According to a recent article published on Healthcare Informatics, the University of Utah Healthcare System has been experimenting with a new way of motivating its physicians to improve patient care: let patients review the physicians as though the physicians were restaurants or bars on Yelp.
Jeremy Stoppelman, Yelp’s founder and CEO, sat on a panel at Health Datapalooza conference in Washington D.C., and told the audience how his search for a doctor helped give him the idea to start his company. In 2004 Stoppelman was sick, and so naturally looked up local doctors on Google. The lack of relevant data appalled him. He wanted to see what their patients thought of their services, but couldn’t find that.
Of course Yelp is better known for reviews of restaurants, but it does have reviews of doctors and hospitals. They are now looking to augment the reviews with useful data on emergency rooms, dialysis centers and nursing homes.
Vivian Lee, CEO of the University of Utah Healthcare, shared the same panel with Stoppelman. In 2012, her system became the first healthcare system to post patient satisfaction ratings and reviews online. Patients rated doctors on such factors as how well they communicated, how well they shared the decision-making process and how long people had to wait to see them.
According to Lee, the results have been highly impressive. The doctors received no financial reward, but half of them rated in the top 10 percent nationally for patient satisfaction. 25 percent were in the top 1 percent, nationally.
Most doctors are highly competitive high-achievers, and therefore getting publicly rated by patients spurred them to seek improvement. Some doctors took training to improve their communications skills. They suggested ways to make the Electronic Health Record easier for patients to read. They learned to engage with and listen to patients.
Charles Ornstein, a senior reporter for ProPublica and the panel moderator, asked Lee how she and the University of Utah Healthcare System dealt with physicians who received poor reviews. She replied they took poor reviews as an opportunity for the physicians to learn, and so the university does not penalize them for it. Also, some poor reviews are due to factors outside their control, and so management watches for that.
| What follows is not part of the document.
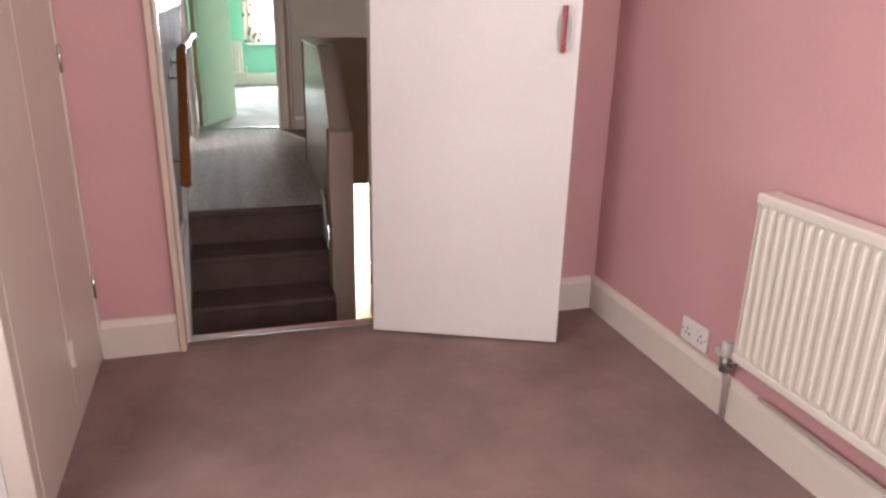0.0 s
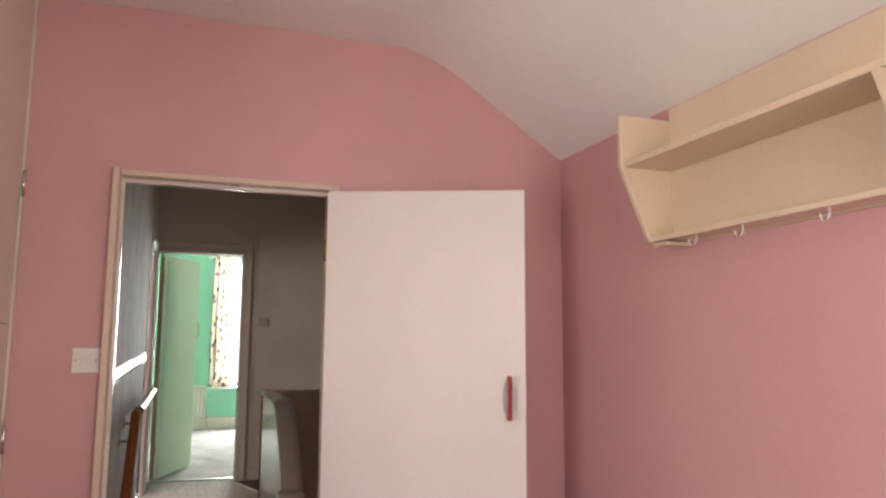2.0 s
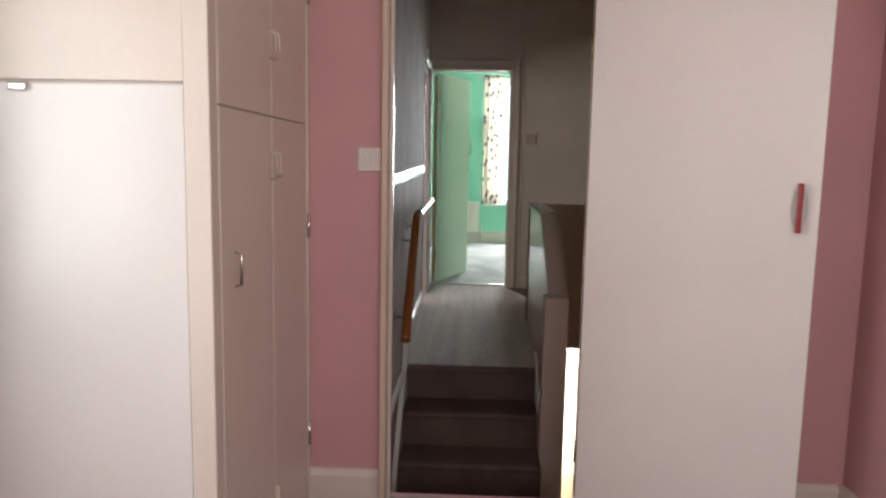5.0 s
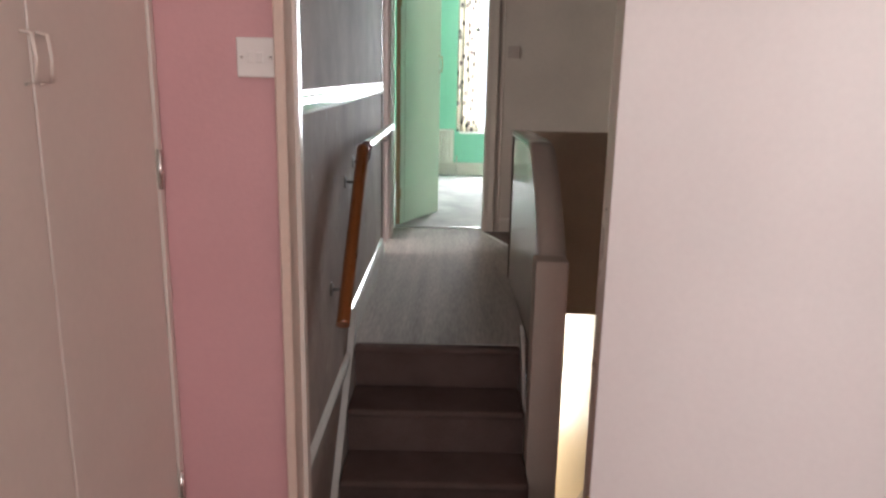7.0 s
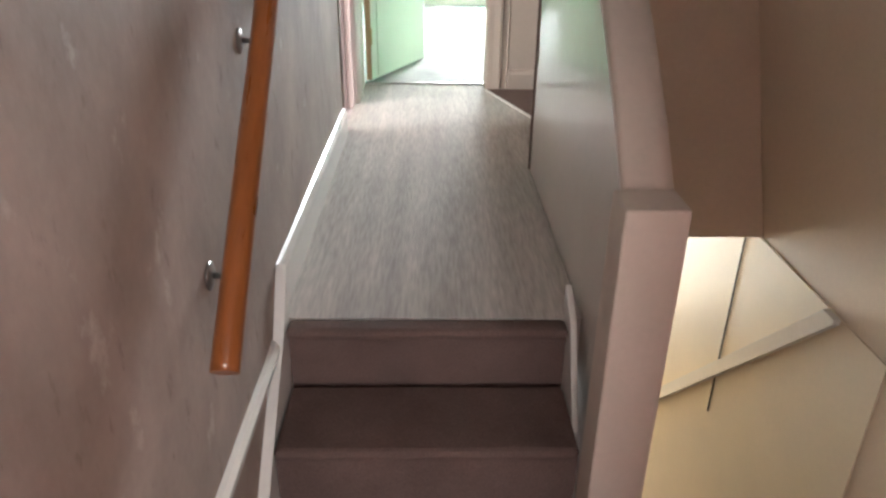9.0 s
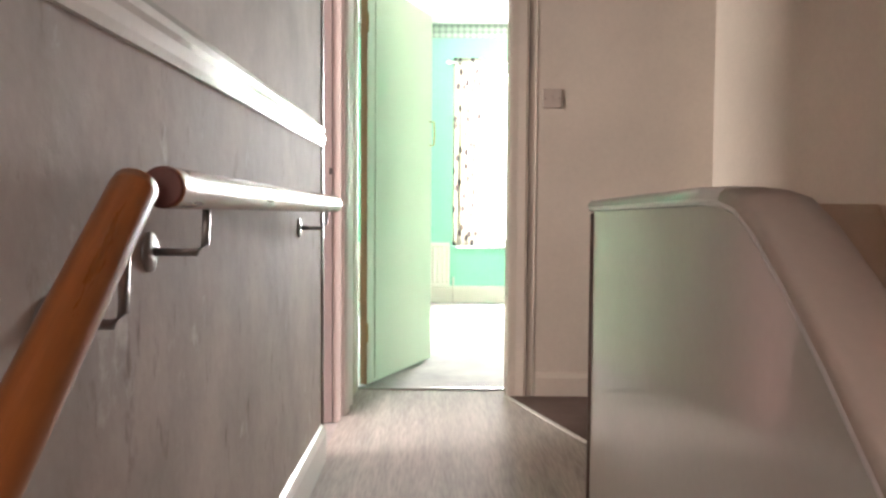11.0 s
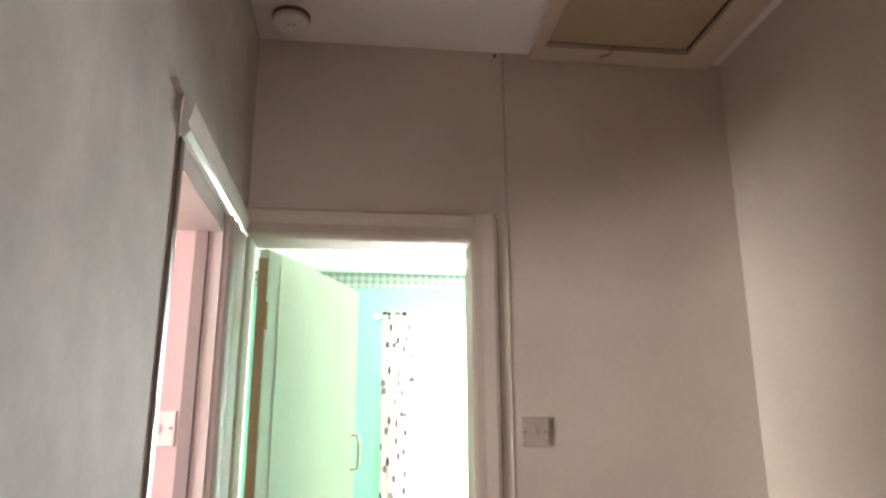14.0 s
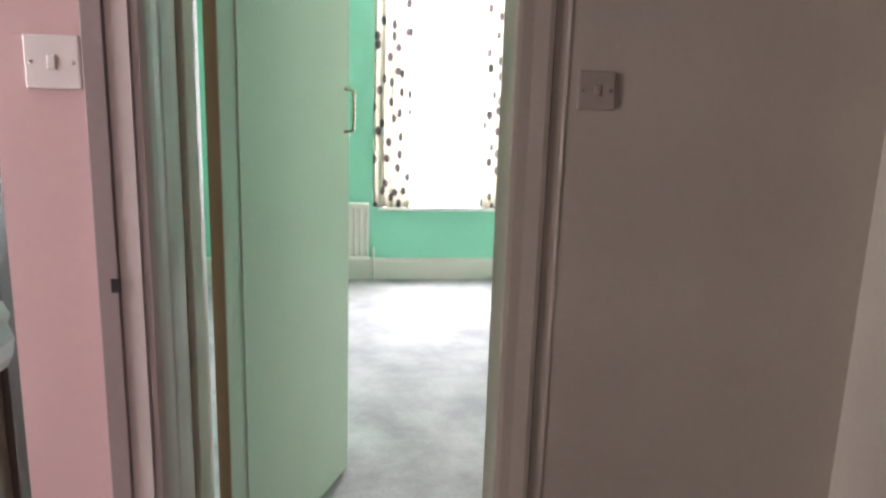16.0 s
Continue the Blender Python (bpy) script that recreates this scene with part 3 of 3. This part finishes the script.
structure("bedroom_step", box(CX, 0.86, 0.121, 0.38, HZ, HZ + RZ, bevel=0.012), STAIRC, "dark brown carpeted step below the bedroom door", "step")


def landing_z(y):
    """The landing floor rises gently towards the green room."""
    return LZ + 0.025 * max(0.0, y - 1.362) / (YE - 1.362)


lf = boxes((CX, 0.756, 1.362, YE + 0.12, 0.04, LZ), (0.756, WX, 2.49, YE, 0.04, LZ))
for v in lf.verts:
    if v.co.z > 0.1:
        v.co.z = landing_z(v.co.y)
structure("floor_landing", lf, LANDC, "worn grey-beige landing carpet", "carpet")
structure("trim_green_threshold", box(-0.03, 0.66, YE + 0.09, YE + 0.122, 0.19, 0.216, bevel=0.004), DULL, "worn metal threshold strip at the green room", "threshold")
structure("wall_corridor_upper", boxes((CX - 0.12, CX, 0.12, 2.955, 1.32, 3.0), (CX - 0.12, CX, 2.955, YE, 2.2, 3.0)), UPPER, "smooth grey-white painted upper corridor wall", "wall")
structure("wall_corridor_lower", boxes((CX - 0.12, CX, 0.12, 2.955, -0.7, 1.25)), LOWER, "scuffed grey-brown gloss painted lower wall", "wall")
structure("wall_corridor_band", box(CX - 0.12, CX, 0.12, 2.955, 1.25, 1.32), UPPER, "painted wall behind the dado rail", "wall")
structure("wall_landing_side", box(CX - 0.12, CX - 0.001, 3.70, YE, LZ - 0.1, 2.2), LAND, "beige painted wall by the side door", "wall")
DADO = [(0, 0), (0.008, 0.0), (0.014, 0.012), (0.017, 0.03), (0.012, 0.045), (0.015, 0.055), (0.009, 0.068), (0, 0.07)]
dado = prism([(CX + p[0], p[1]) for p in DADO], "y", 0.131, 2.954)
for v in dado.verts:
    v.co.z += 1.205 + 0.045 * min(1, max(0, (v.co.y - 0.1) / 2.0))
structure("trim_dado_rail", dado, GLOSS, "white gloss moulded dado rail", "dado rail")
structure("baseboard_landing", sweep_y([(0, 0), (0.018, 0), (0.018, 0.11), (0.01, 0.135), (0, 0.14)], 1.40, 2.953, CX, LZ, 1), GLOSS, "white gloss landing skirting board", "skirting")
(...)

She also noted that newer physicians were not only not surprised by getting patient reviews, but expected to receive them.
A critical part of the Six Sigma process is the Voice of the Customer in the DMAIC phase. It helps to establish key requirements, Critical-to-Quality characteristics. Patients are external customers in the healthcare system. Clearly, the ability to post their feedback and reviews of doctors has spurred the physicians to improve their own quality of patient care.
Founded by quality-control expert Thomas Pyzdek, The Pyzdek Institute is a major online provider of information and certifications on Six Sigma. The Institute offers Lean Six Sigma Training and Certification. Pyzdek wrote the standard handbook, The Six Sigma Handbook. The Yelp approach to improving healthcare quality is an interesting example of using feedback to improve service quality in a traditional industry.